*DIRECTIVE*
Each line in the entries below that holds the string "parts" is to be listed.

*EXERCISE INPUT*

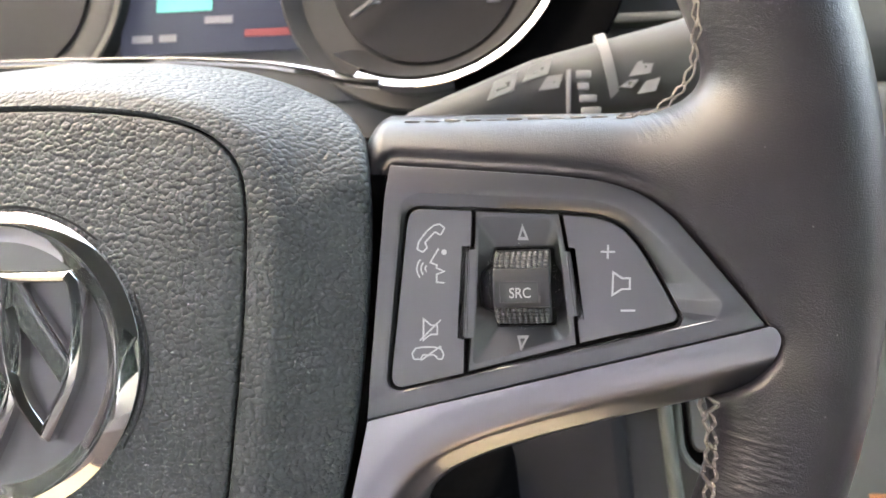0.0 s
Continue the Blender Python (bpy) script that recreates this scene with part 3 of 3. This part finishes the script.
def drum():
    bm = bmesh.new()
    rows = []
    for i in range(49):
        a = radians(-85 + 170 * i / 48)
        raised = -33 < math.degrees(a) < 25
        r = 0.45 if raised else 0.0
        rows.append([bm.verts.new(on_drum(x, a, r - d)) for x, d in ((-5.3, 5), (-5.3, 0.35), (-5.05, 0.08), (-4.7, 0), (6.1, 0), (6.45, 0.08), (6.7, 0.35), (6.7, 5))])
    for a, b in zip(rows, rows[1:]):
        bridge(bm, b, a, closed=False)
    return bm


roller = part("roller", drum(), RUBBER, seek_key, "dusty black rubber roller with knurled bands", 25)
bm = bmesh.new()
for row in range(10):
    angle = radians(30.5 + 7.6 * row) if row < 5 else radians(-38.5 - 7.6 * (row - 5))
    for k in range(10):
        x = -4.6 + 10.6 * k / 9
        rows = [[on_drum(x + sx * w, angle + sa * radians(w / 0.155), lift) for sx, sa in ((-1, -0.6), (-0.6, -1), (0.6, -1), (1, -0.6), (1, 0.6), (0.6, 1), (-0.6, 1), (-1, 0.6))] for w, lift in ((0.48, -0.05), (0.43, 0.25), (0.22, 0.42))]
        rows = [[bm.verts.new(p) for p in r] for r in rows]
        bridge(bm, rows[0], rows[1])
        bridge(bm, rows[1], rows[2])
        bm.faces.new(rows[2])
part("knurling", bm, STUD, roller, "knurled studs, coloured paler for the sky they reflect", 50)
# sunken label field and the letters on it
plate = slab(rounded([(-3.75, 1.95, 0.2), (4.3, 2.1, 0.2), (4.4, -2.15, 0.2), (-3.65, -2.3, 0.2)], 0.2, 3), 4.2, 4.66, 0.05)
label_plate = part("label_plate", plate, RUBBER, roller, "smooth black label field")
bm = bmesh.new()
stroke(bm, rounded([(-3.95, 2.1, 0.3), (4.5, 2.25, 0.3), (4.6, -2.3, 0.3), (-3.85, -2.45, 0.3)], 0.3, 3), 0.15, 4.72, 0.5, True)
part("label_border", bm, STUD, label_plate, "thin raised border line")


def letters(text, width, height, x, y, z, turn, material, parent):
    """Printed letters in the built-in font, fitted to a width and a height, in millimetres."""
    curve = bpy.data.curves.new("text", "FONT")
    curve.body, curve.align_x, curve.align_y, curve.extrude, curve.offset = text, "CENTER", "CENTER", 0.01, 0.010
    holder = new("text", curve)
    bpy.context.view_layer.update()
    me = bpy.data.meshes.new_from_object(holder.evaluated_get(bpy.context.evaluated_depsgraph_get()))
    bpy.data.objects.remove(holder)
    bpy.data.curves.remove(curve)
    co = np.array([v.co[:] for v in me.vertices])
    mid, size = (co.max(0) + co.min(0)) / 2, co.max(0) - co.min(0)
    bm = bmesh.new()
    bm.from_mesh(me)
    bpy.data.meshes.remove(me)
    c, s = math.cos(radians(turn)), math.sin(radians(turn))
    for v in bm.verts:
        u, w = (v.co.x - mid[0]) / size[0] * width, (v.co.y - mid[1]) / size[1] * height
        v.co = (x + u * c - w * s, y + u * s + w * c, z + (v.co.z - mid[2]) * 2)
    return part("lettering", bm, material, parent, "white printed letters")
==
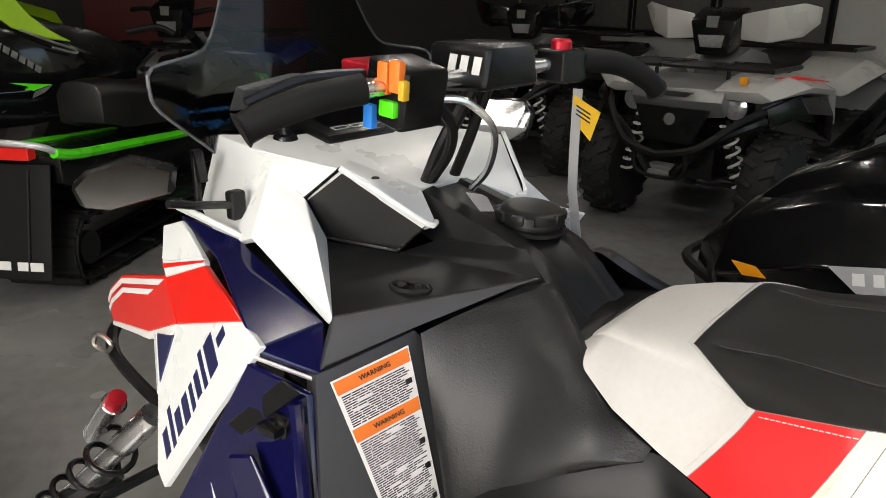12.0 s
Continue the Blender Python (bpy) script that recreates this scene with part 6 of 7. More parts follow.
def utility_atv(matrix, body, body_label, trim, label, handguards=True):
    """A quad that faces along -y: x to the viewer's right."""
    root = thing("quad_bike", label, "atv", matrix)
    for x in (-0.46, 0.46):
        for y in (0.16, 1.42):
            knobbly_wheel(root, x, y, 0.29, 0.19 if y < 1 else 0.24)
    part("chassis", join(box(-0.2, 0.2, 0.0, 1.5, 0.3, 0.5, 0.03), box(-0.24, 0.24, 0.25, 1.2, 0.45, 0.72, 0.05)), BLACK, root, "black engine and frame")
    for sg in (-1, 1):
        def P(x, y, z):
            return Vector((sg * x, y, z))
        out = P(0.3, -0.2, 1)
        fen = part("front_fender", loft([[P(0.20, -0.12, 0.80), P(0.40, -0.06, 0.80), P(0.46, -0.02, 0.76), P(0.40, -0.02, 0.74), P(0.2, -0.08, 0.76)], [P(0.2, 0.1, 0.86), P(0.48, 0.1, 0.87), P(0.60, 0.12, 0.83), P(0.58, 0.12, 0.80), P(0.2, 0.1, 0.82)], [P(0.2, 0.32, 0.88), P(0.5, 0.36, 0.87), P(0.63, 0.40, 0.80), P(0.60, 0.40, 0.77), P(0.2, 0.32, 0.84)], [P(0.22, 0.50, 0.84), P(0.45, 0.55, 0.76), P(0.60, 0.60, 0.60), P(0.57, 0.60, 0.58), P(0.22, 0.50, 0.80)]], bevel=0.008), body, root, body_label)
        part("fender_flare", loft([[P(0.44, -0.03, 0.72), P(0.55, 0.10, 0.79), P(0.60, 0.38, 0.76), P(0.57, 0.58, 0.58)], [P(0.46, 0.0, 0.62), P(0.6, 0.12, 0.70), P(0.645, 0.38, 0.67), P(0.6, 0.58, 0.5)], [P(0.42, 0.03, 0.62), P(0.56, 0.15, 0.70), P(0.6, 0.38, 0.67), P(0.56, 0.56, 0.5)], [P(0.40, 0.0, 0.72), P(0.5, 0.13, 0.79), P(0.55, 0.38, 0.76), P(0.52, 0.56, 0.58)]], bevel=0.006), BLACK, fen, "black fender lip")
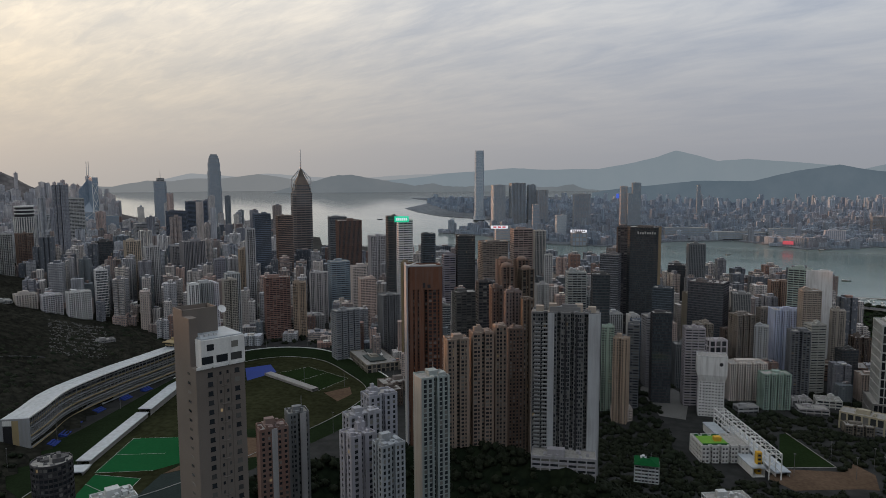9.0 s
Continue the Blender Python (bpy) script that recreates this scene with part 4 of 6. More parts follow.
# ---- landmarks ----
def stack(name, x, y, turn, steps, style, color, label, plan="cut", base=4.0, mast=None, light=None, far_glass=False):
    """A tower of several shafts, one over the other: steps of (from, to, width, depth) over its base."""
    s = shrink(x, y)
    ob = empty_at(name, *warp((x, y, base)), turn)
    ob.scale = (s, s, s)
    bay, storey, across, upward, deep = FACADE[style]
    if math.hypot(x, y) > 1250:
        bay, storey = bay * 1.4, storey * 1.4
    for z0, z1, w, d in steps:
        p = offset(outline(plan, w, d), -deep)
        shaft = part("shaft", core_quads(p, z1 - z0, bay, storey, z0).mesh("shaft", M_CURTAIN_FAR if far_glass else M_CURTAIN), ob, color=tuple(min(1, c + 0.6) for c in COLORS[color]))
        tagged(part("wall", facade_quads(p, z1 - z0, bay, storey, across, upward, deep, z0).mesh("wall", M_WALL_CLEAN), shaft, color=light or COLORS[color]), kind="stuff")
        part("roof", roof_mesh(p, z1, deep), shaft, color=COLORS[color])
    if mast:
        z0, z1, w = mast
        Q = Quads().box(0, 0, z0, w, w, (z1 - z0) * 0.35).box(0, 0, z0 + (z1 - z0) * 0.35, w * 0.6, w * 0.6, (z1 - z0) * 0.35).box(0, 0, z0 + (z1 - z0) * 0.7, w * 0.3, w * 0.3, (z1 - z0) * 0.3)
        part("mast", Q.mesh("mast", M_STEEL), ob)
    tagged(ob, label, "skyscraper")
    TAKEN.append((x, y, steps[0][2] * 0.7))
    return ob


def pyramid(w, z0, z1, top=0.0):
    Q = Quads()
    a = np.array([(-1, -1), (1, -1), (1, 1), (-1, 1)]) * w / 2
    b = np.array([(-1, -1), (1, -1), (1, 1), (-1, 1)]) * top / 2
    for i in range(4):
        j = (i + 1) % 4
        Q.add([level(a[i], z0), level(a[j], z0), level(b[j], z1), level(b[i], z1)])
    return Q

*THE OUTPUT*
Continue the Blender Python (bpy) script that recreates this scene with part 6 of 7. More parts follow.
Continue the Blender Python (bpy) script that recreates this scene with part 4 of 6. More parts follow.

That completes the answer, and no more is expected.